-- begin Data segment --

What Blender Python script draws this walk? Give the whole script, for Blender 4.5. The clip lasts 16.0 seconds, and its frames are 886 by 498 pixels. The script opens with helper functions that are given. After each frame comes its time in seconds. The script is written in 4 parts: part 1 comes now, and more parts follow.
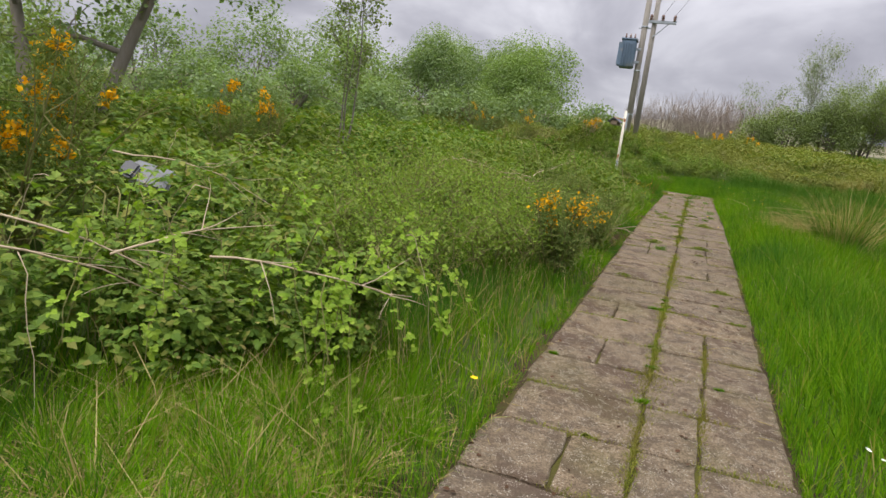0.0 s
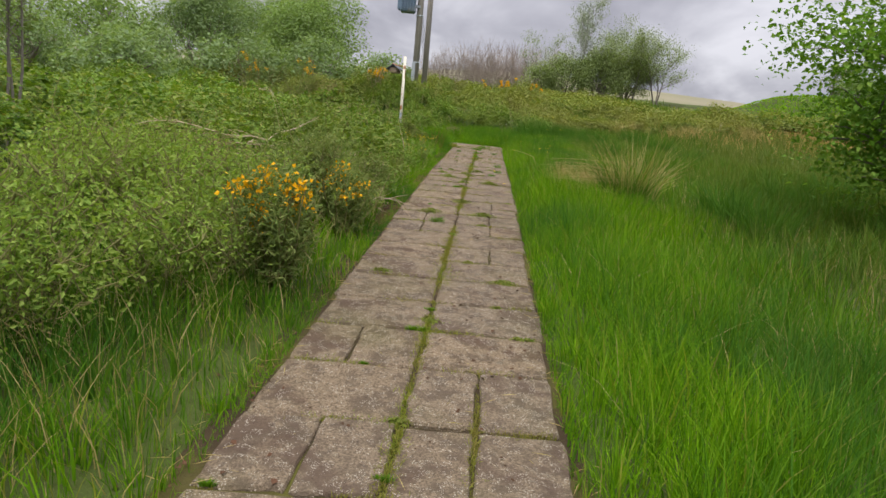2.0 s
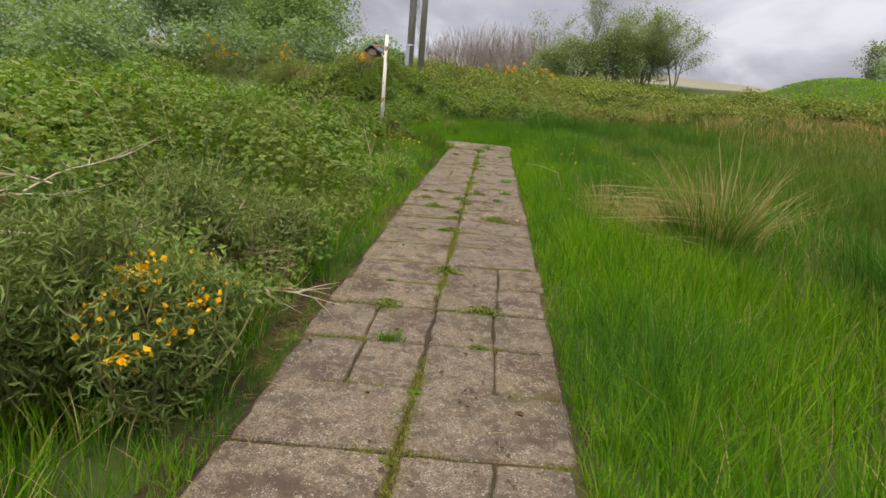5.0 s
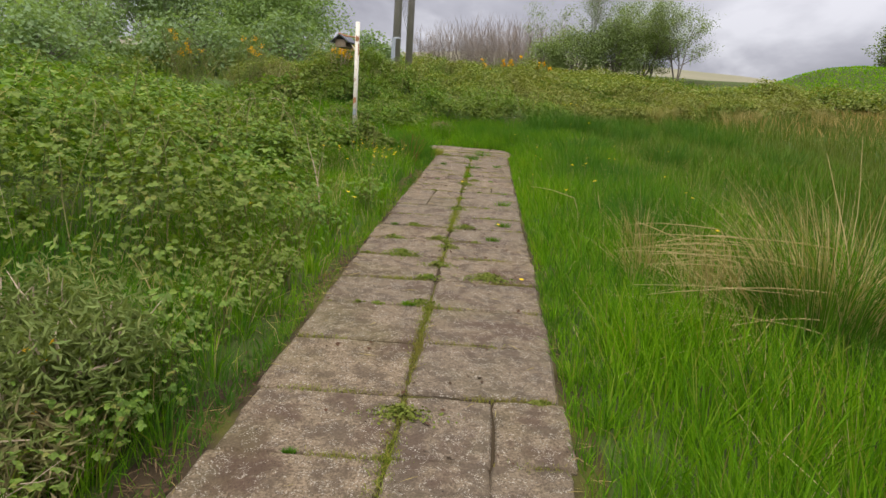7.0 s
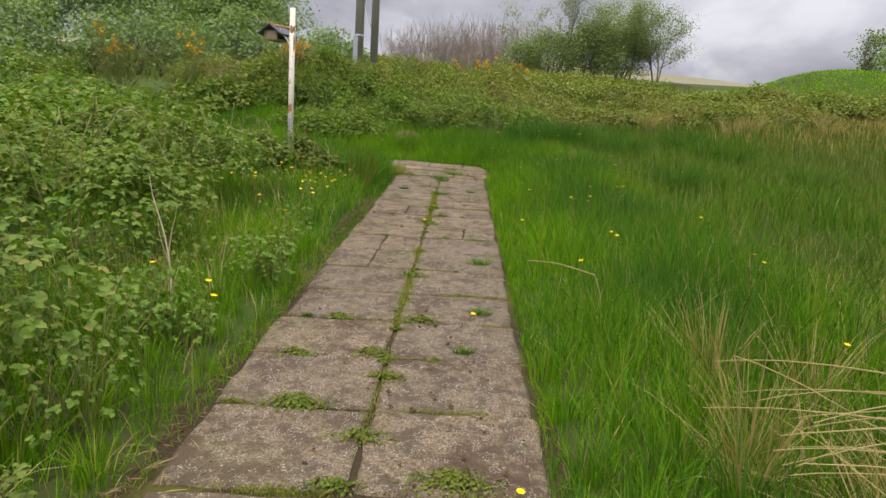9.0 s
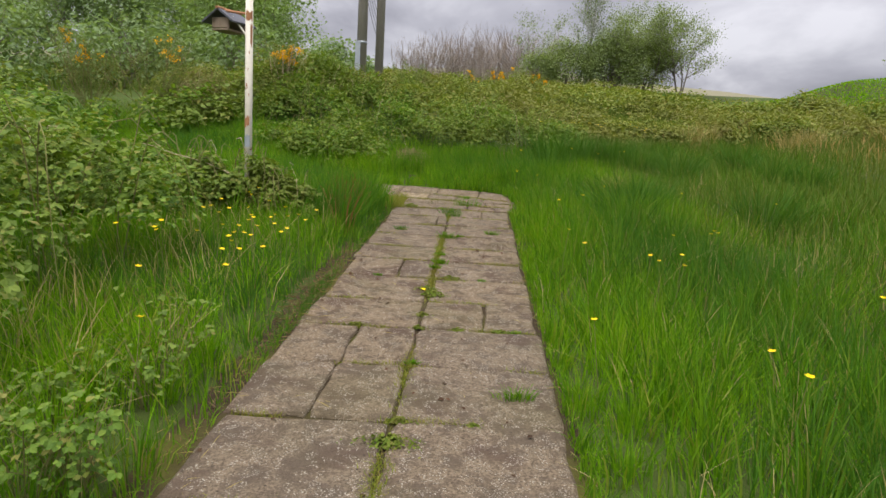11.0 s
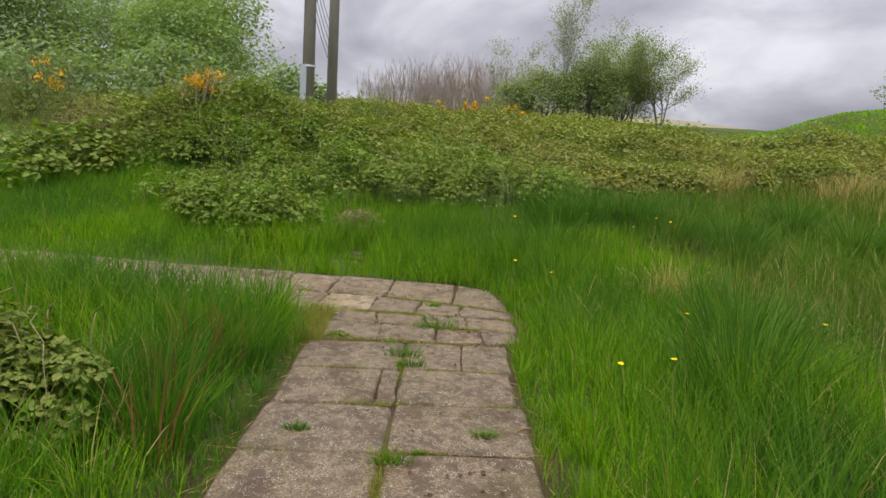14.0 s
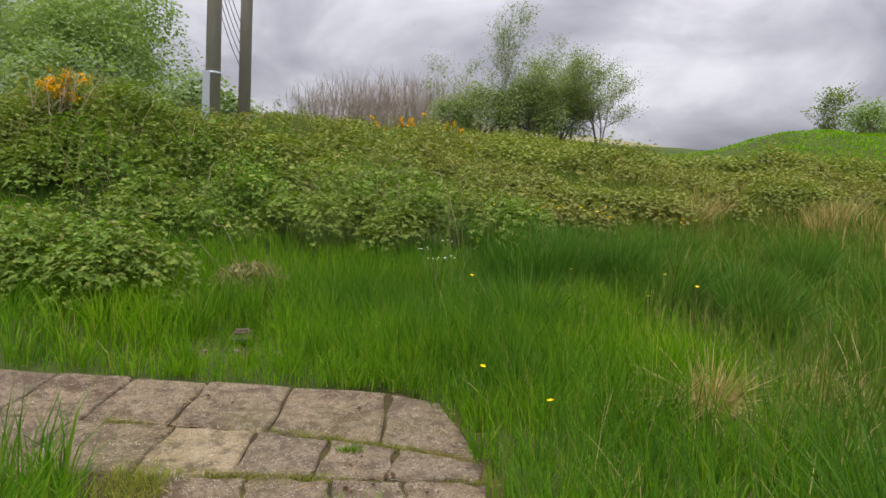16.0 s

-- end Data segment --

Exercise aim :: Each line of the material must be retyped exactly, except that images are omitted.

Answer ::
What Blender Python script draws this walk? Give the whole script, for Blender 4.5. The clip lasts 16.0 seconds, and its frames are 886 by 498 pixels. The script opens with helper functions that are given. After each frame comes its time in seconds. The script is written in 4 parts: part 1 comes now, and more parts follow.
0.0 s
2.0 s
5.0 s
7.0 s
9.0 s
11.0 s
14.0 s
16.0 s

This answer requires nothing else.